Ein ganz besonderer Heimatbegriff
Nach einem Vierteljahrhundert Maloche unter Tage arbeitet Ramazan Atli heute in der Öffentlichkeitsarbeit der RAG. Ins Bergwerk fährt er auch heute noch ein, als Begleitung bei Besucher-Grubenfahrten auf der Zeche Prosper-Haniel.
Knapp 1.200 Meter unter der Erde verrät er seinen ganz besonderen Heimatbegriff. „Mein Arbeitsplatz ist für mich meine Heimat“, so der 47-Jährige. Entscheidend für das Heimat-Gefühl sei aus seiner Sicht nicht der Ort der Herkunft, sondern der, an dem jemand für seine Familie sorgt. „Ohne Arbeit kannst du deine Familie nicht ernähren, kannst dir nichts aufbauen“, findet Atli.

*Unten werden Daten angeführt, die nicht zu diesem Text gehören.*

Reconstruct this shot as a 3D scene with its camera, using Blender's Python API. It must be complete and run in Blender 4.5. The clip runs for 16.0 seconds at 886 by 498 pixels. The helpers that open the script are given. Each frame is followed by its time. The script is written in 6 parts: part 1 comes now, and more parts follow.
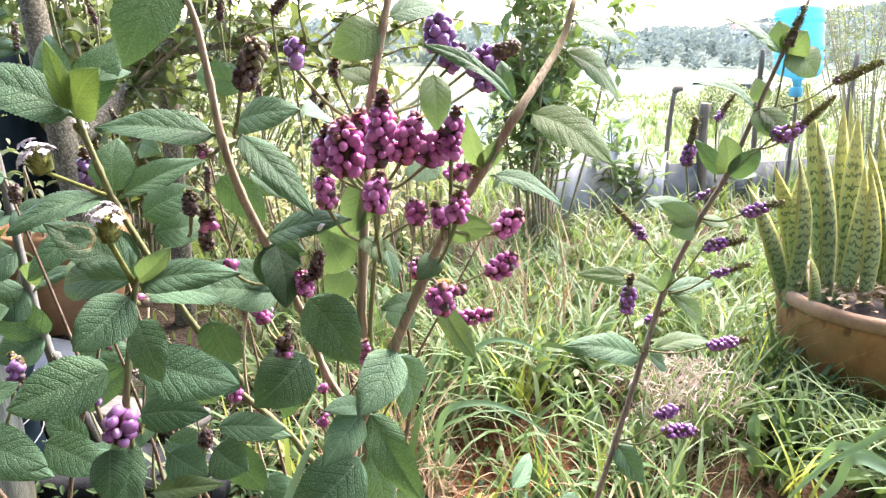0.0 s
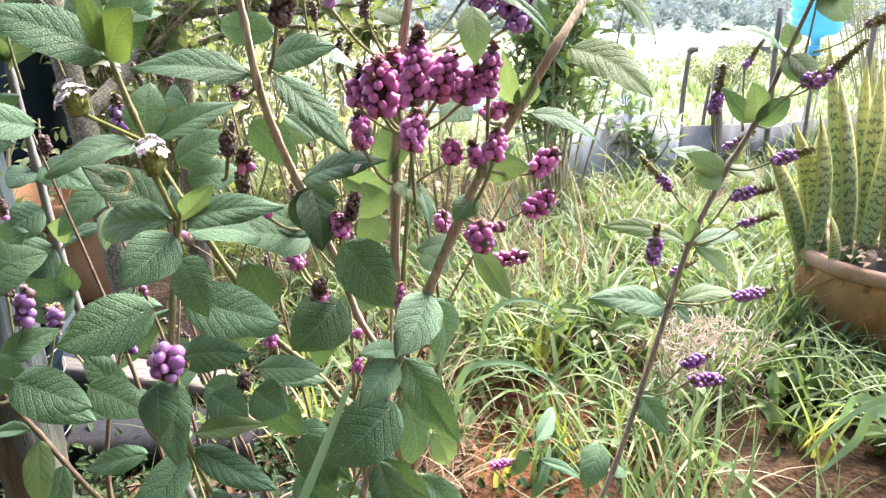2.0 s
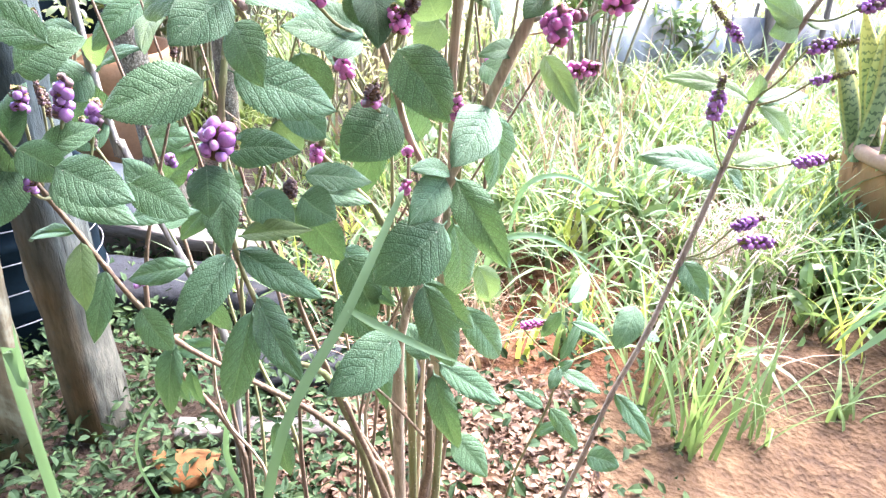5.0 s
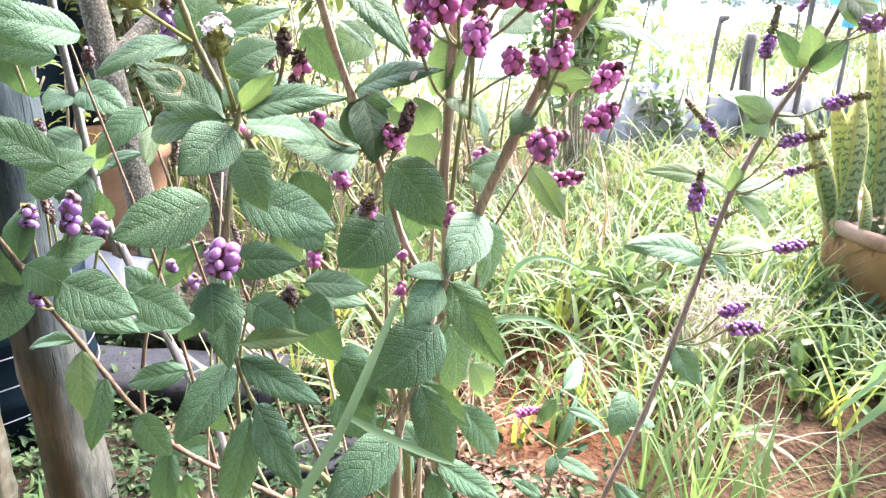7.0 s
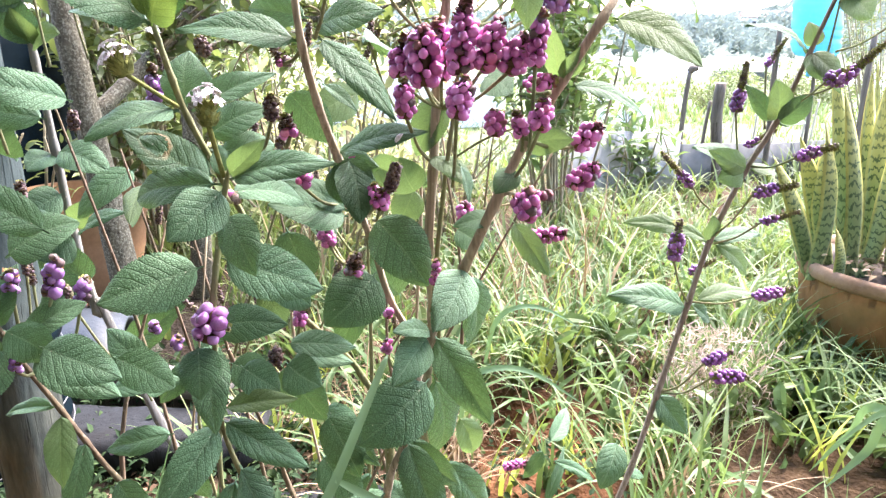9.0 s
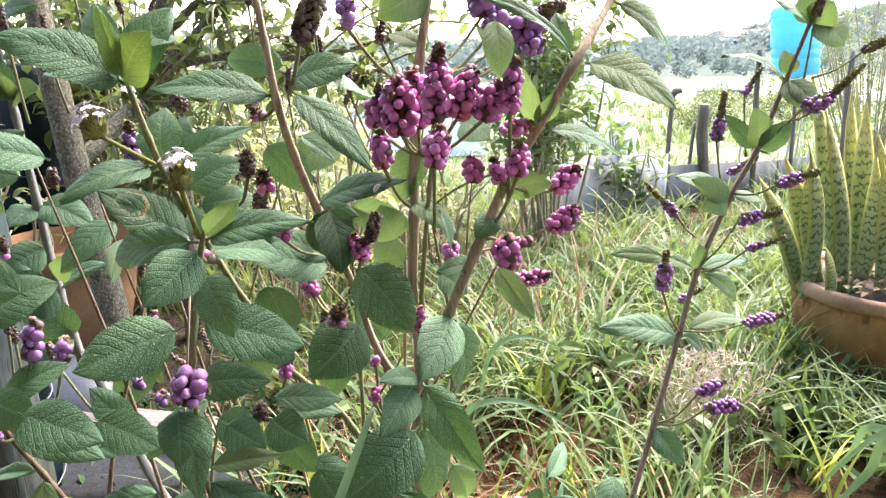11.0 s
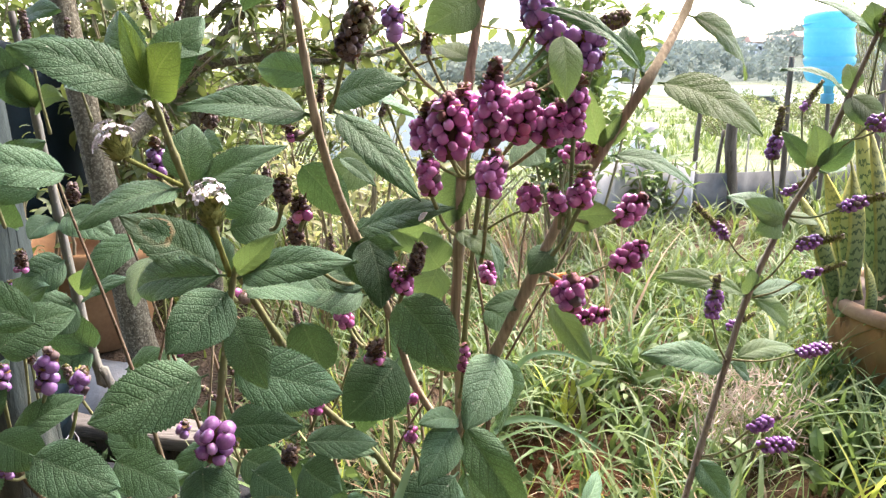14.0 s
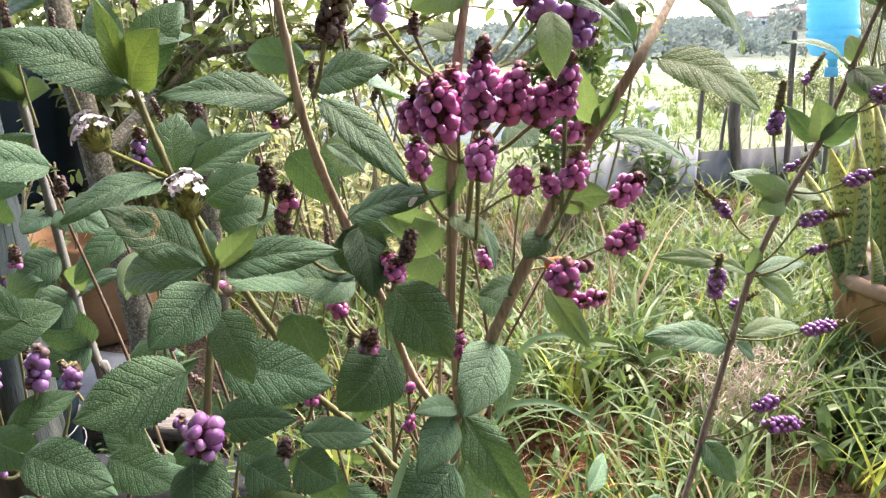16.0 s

Ende einer Ära – Ende einer Familientradition
Der 47-Jährige bedauert das Ende der Steinkohle-Ära in Deutschland zutiefst, denn damit endet nun auch die Bergarbeitertradition der Familie Atli. „Ich hätte gern gesehen, dass meine Kinder bei der RAG anfangen“, sagt er.
Stattdessen haben seine Söhne eine akademische Laufbahn eingeschlagen. Einer studiert Maschinenbau, der andere Wirtschaftsingenieurwesen. Sie müssen ihre Heimat nun an einem anderen Ort suchen als ihre Vorfahren.